Adaptive autoregressive model predictive control for vibration mitigation of seismically-excited building structures

Model predictive control (MPC) is one of the most common control techniques in the vibration control of building structures considering their behavior in the future. In most cases, predicting the responses of the structures in the future only by relying on system dynamics and without regarding the effects of the external loads can be a challenging issue. Therefore, it is necessary to tackle this problem providing the conditions that allow the nature of the loads to be observable in the future. In this paper, a developed model predictive control (DMPC) scheme including actuator saturation and a term that involves the seismic excitation effect in the obtained control rule is proposed. For this purpose, the seismic excitation model is formulated by two autoregressive (AR) model.

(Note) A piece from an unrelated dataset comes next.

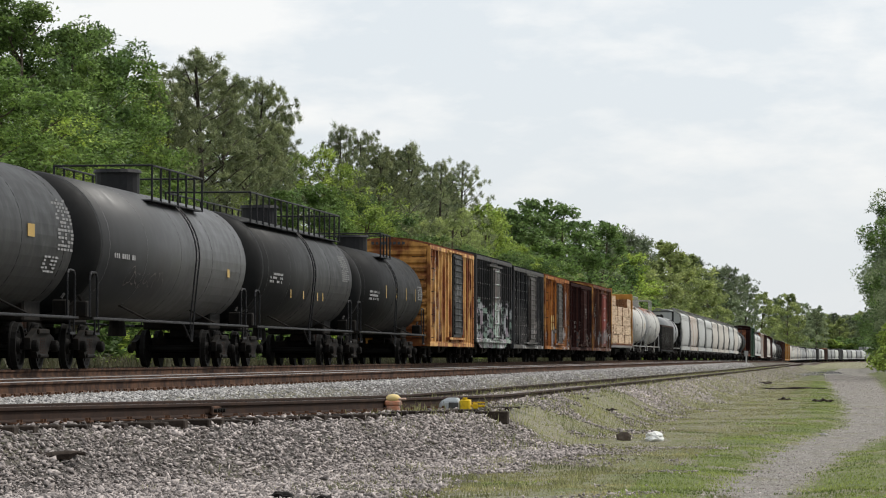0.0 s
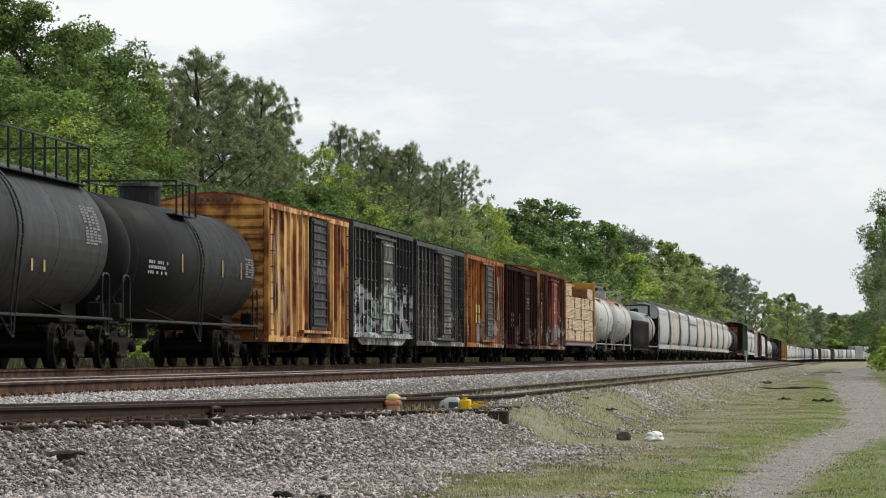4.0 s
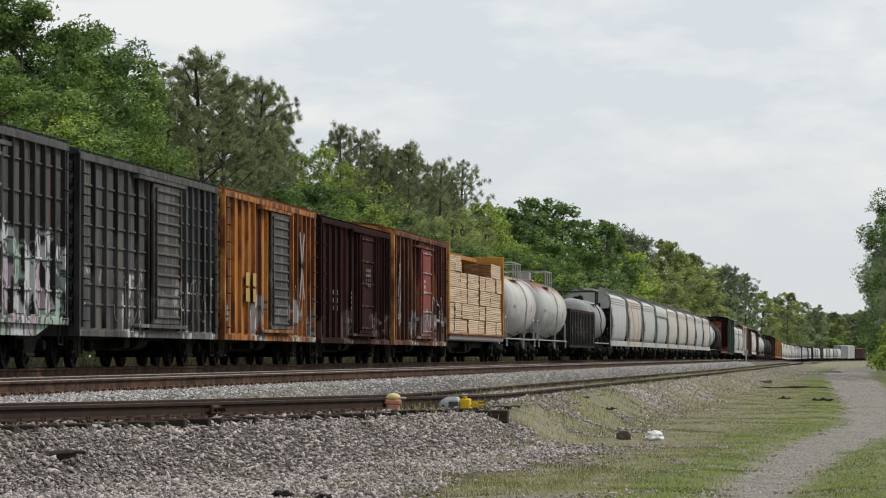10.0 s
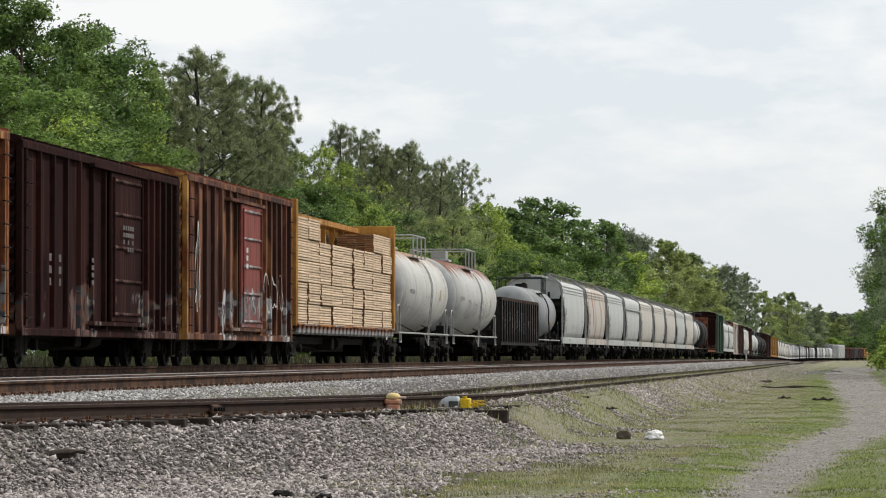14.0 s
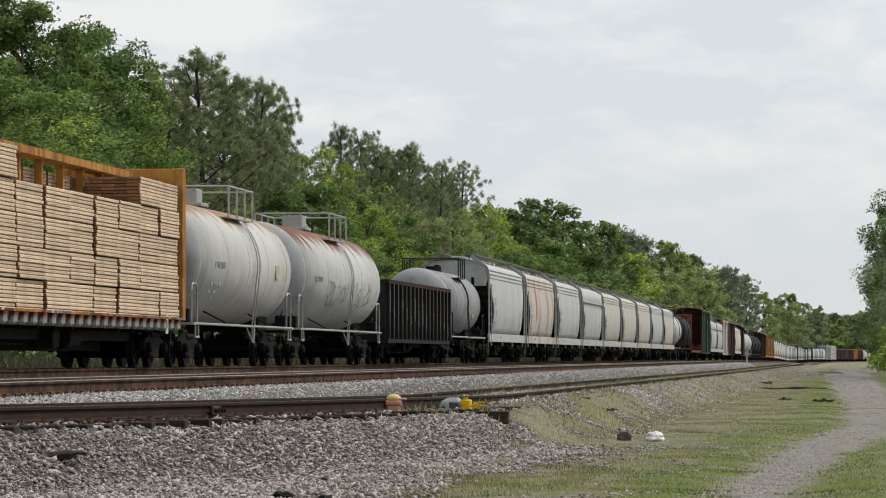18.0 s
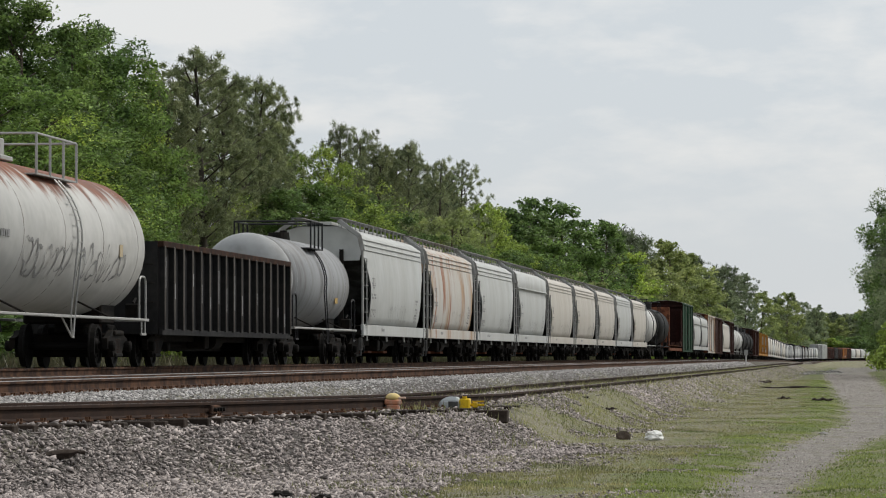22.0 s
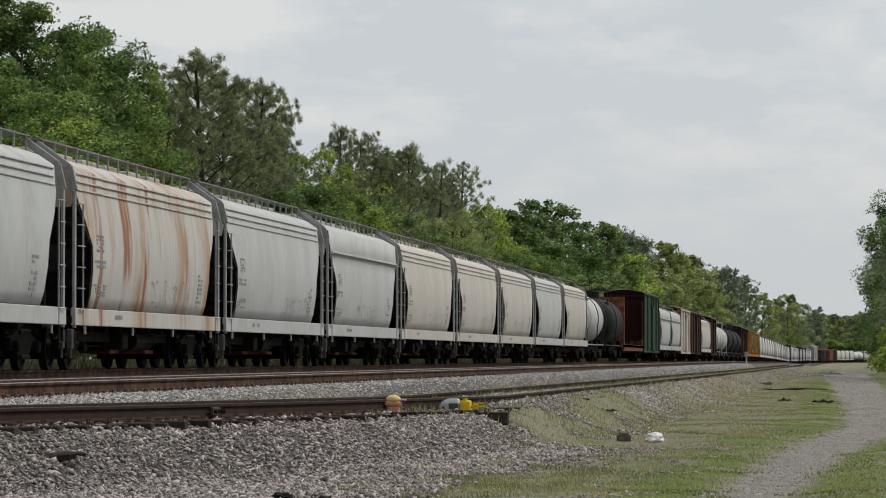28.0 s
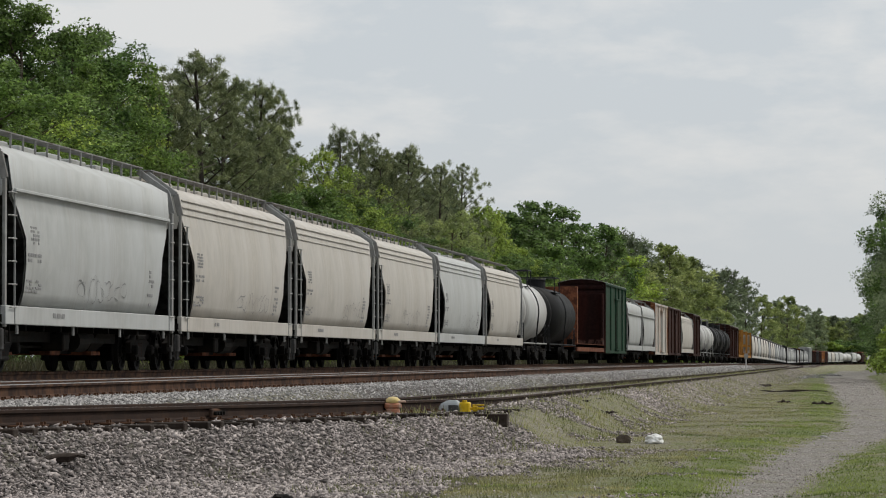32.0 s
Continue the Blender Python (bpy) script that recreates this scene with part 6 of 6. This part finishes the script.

One of the AR models estimates the future output of the seismic excitation, and the second one improves the estimation accuracy. Then, the efficiency of the presented approach is demonstrated by the numerical study of a nine-story benchmark building. The performance of the conventional MPC is finally compared with the proposed method. The numerical results indicate the higher conformity of the obtained responses of the proposed MPC with the ideal condition in which the applied seismic loads are supposed to be already known, almost in all of the applied earthquake records. The average conformity values for all of the performance indices for the proposed method is by up to ۹% more than the values in conventional case.